Netflix appears to be facing investigations from the SEC for Facebook posts regarding the amount of content subscribers were consuming in a given month (“nearly a billion hours”). The SEC felt that Netflix CEO acted unlawfully by providing this information and thus has given notice to Netflix.
Netflix disclosed in its recent 8-K filing to the SEC that the company and Hastings each have received Wells Notices regarding the commission’s intent to investigate. Specifically, the SEC is looking into whether Netflix violated the SEC’s rules regarding “Fair Disclosure,” a practice in which all information is available to investors at the same time.
Included in the filing, Netflix and Hastings question the intent of this inquiry, emphasizing that Hastings’ and Netflix’s social media accounts are open to anyone, not just its 200,000 subscribers. The act of stating this information is not considered secretive if, well, the entire Internets is in know. It appears Hastings is calling out the SEC’s guiding principles as outdated, especially as it pertains to social media.
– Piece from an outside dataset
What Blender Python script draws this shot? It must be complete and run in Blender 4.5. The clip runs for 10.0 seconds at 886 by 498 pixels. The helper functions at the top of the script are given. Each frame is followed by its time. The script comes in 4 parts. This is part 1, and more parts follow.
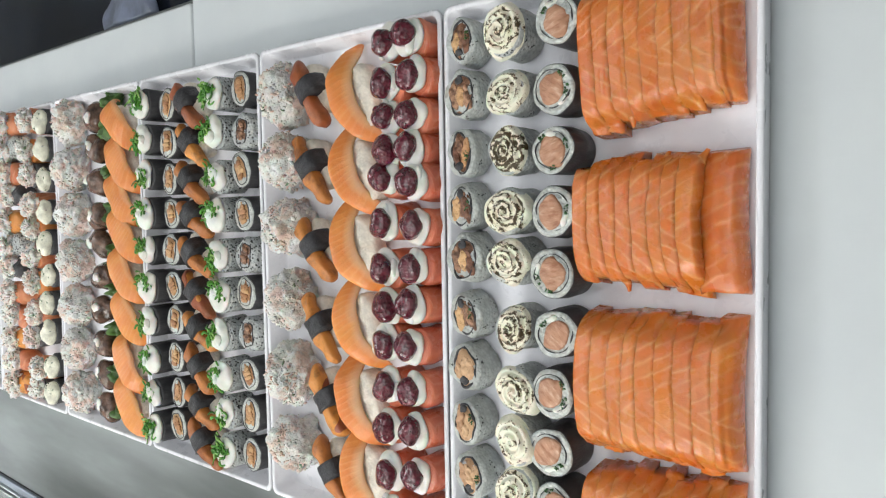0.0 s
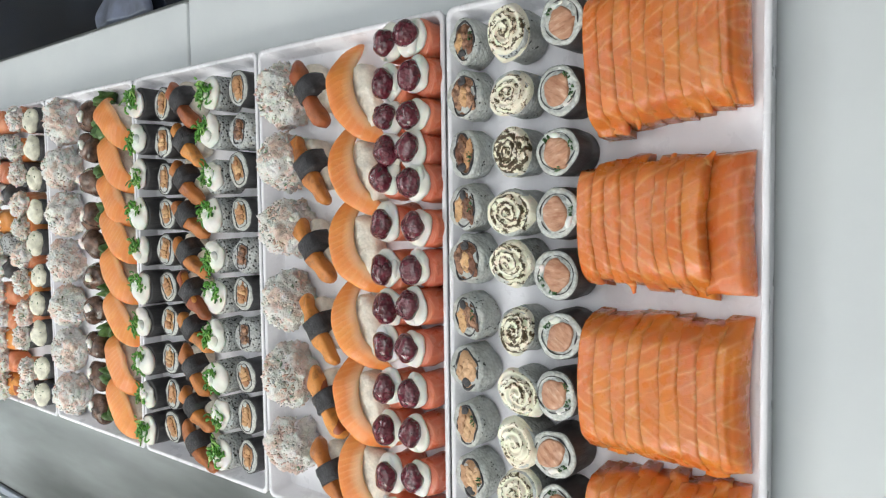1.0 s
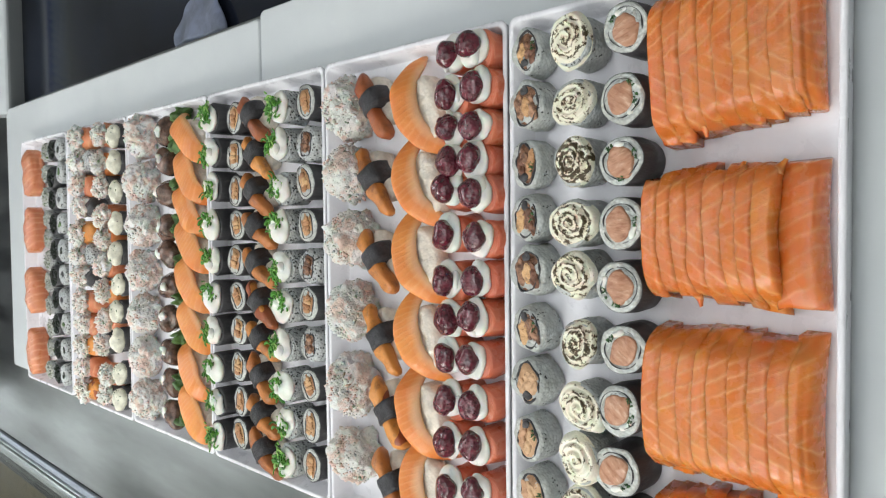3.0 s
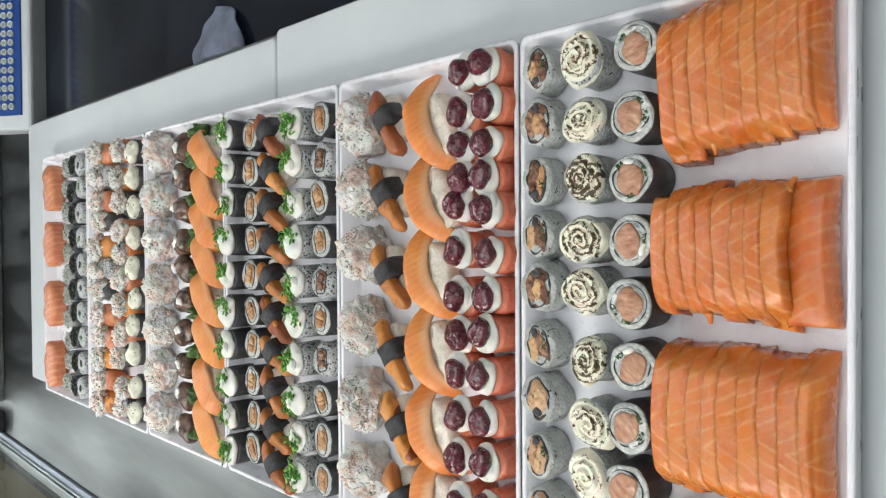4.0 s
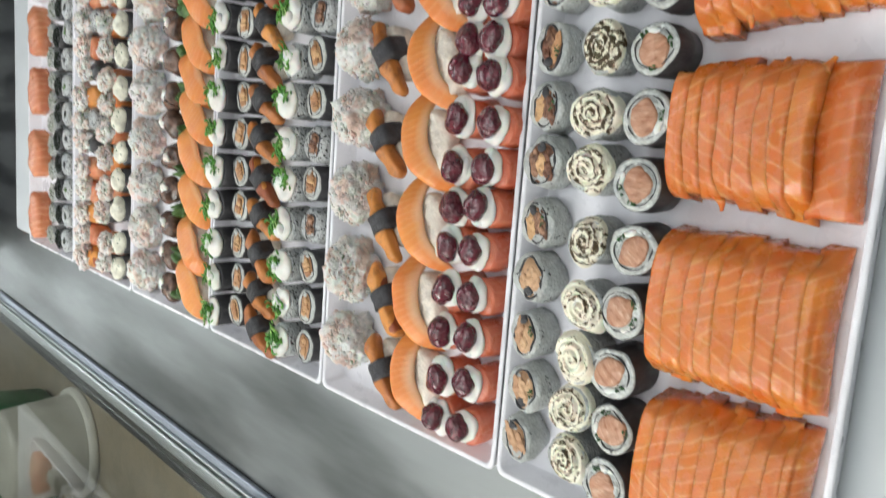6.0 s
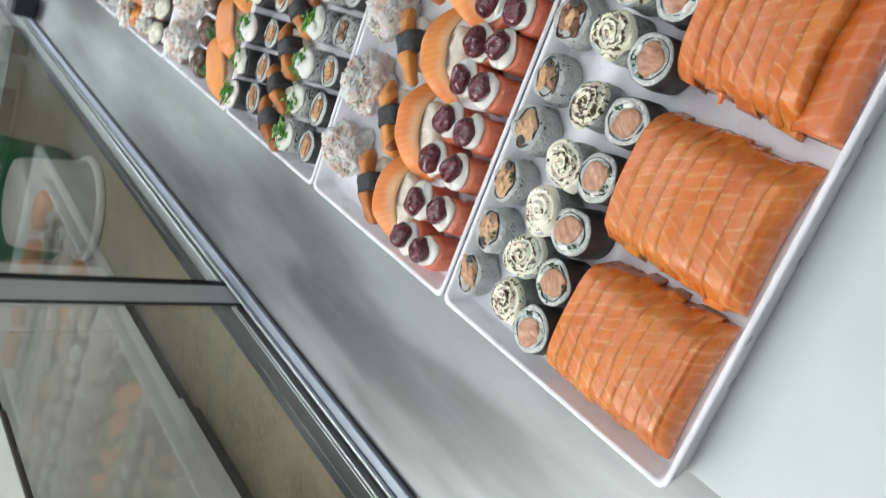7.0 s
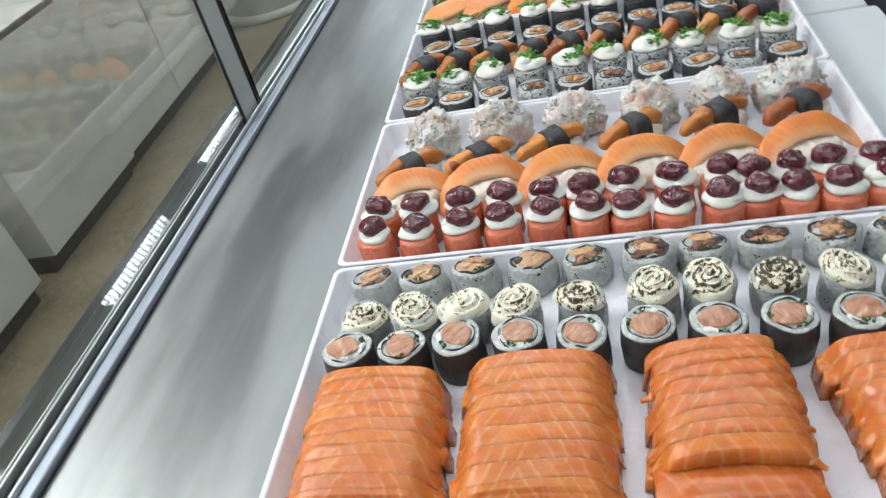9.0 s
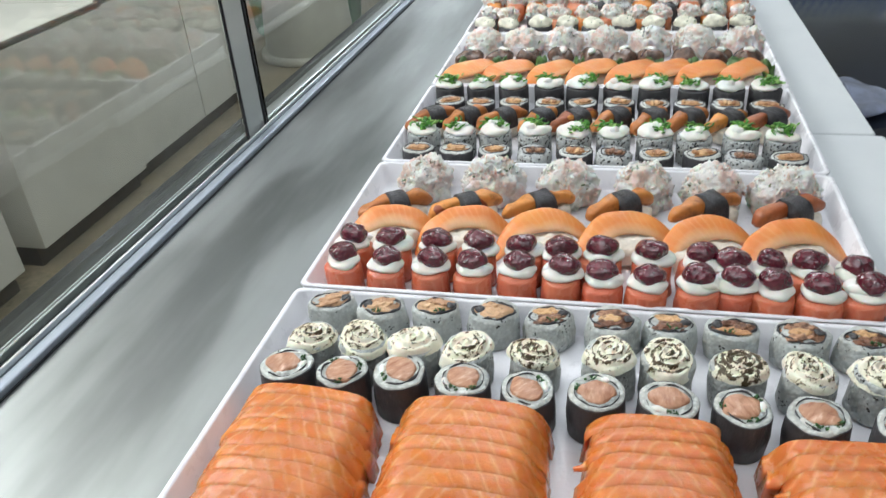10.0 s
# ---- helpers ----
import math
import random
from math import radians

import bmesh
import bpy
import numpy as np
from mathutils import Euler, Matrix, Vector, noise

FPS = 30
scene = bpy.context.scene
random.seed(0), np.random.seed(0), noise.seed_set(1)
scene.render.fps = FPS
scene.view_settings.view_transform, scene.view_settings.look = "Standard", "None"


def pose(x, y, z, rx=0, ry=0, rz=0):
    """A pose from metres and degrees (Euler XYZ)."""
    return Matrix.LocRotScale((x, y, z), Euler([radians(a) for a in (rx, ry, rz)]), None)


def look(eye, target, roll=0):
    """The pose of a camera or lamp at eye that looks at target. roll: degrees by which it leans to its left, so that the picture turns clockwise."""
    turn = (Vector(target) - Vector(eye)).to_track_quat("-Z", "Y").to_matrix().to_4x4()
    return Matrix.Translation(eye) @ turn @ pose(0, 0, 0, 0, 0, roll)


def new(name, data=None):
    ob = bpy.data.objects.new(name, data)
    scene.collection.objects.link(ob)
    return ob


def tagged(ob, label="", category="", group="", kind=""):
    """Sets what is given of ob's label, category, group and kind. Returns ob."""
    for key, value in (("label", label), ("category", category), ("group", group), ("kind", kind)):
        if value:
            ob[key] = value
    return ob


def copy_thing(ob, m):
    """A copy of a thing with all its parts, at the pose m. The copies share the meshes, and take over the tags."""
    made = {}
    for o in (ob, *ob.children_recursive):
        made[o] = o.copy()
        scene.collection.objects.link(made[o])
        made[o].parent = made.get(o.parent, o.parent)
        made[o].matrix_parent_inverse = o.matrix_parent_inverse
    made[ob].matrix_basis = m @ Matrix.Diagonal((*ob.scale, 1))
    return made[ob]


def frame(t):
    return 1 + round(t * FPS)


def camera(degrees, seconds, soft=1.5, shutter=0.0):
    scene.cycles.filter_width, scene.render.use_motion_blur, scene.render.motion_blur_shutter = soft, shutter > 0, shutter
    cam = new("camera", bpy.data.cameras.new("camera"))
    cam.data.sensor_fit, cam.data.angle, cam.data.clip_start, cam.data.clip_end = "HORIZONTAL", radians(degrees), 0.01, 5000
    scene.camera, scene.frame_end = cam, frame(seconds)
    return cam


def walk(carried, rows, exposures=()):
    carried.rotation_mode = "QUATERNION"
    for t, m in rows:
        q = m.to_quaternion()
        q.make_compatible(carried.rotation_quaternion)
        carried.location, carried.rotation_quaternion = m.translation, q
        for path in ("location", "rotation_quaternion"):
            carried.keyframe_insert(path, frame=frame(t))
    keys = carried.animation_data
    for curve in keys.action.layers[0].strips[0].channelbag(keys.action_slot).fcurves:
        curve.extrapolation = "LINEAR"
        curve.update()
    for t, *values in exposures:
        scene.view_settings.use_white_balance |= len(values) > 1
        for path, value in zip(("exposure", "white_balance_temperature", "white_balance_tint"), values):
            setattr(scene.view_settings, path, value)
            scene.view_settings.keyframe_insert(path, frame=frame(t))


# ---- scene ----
cam = camera(59.9, 10.0, soft=1.25, shutter=0.3)
EXPOSURES = [(0.0, -0.80, 6480, 10), (6.0, -0.78, 6460, 10), (7.6, -0.78, 6130, 10), (9.0, -0.64, 6180, 10), (9.5, -0.66, 6200, 10), (10.0, -0.60, 6230, 10)]
PATH = [
    (0, (0.276, -0.149, 0.472), (0.157, 1.161, -1.035), -94.9),
    (0.5, (0.275, -0.147, 0.474), (0.165, 1.158, -1.038), -94.5),
    (1, (0.276, -0.139, 0.478), (0.16, 1.144, -1.052), -94.7),
    (1.5, (0.276, -0.136, 0.481), (0.154, 1.177, -1.022), -94.7),
    (2, (0.273, -0.139, 0.478), (0.161, 1.227, -0.978), -94.0),
    (2.5, (0.273, -0.14, 0.472), (0.173, 1.259, -0.953), -93.6),
    (4, (0.273, -0.147, 0.471), (0.239, 1.301, -0.908), -91.3),
    (4.5, (0.27, -0.148, 0.471), (0.254, 1.306, -0.902), -90.6),
    (5, (0.27, -0.143, 0.47), (0.257, 1.317, -0.897), -90.0),
    (5.5, (0.264, -0.134, 0.461), (0.129, 1.323, -0.903), -91.7),
    (6, (0.254, -0.127, 0.455), (-0.057, 1.284, -0.928), -94.3),
    (6.2, (0.248, -0.13, 0.451), (-0.151, 1.259, -0.931), -95.4),
    (7.3, (0.22, -0.181, 0.45), (-0.469, 1.14, -0.885), -80.9),
    (7.5, (0.234, -0.178, 0.451), (-0.516, 1.1, -0.891), -78.4),
    (8, (0.23, -0.187, 0.44), (-0.421, 1.092, -0.953), -56.6),
    (8.5, (0.216, -0.206, 0.42), (-0.251, 1.239, -0.881), -30.6),
    (9, (0.214, -0.219, 0.385), (-0.22, 1.331, -0.802), -15.6),
    (9.5, (0.224, -0.222, 0.373), (-0.251, 1.341, -0.782), -7.8),
    (10, (0.233, -0.22, 0.354), (-0.196, 1.44, -0.676), -4.4),
]
walk(cam, [(t, look(eye, target, roll)) for t, eye, target, roll in PATH], EXPOSURES)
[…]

To Hasting’s credit, how can it be “insider trading” if everyone has access to it.
Attached to the 8-K, Netflix stated in a statement the following:
SEC staff questions a Facebook post. Fascinating social media story.
We use blogging and social media, including Facebook, to communicate effectively with the public and our members.
In June we posted on our blog that our members were enjoying “nearly a billion hours per month” of Netflix, and people wrote about this. We did not also issue a press release or 8-K filing about this.
In early July, I publicly posted on Facebook to the over 200,000 of you who subscribe to me that our members had enjoyed over 1 billion hours in June, highlighting how strong our content was. There was press coverage as there are many reporters and bloggers among you, my public followers. Some of you re-posted my post. Again, we did not also issue a press release or file an 8-K about this.
SEC staff informed us yesterday that they are recommending that the SEC bring a civil action against us for my July 1 billion hour public post, asserting we violated “Reg FD”. This rule is designed to ensure that individual investors have equal access to information as large institutional investors, by prohibiting selective disclosure of material information. The SEC staff believes that I gave you all “material” investor information in my post and that we needed to instead release the June viewing fact “publicly” with an 8-K filing or press release.
I want to note a few things.
First, we think posting to over 200,000 people is very public, especially because many of my subscribers are reporters and bloggers.
Second, while we think my public Facebook post is public, we don’t currently use Facebook and other social media to get material information to investors; we usually get that information out in our extensive investor letters, press releases and SEC filings. We think the fact of 1 billion hours of viewing in June was not “material” to investors, and we had blogged a few weeks before that we were serving nearly 1 billion hours per month.
Finally, while our stock rose the day of my public post, the increase started well before my mid-morning post was out, likely driven by the positive Citigroup research report the evening before.
We remain optimistic this can be cleared up quickly through the SEC’s review process.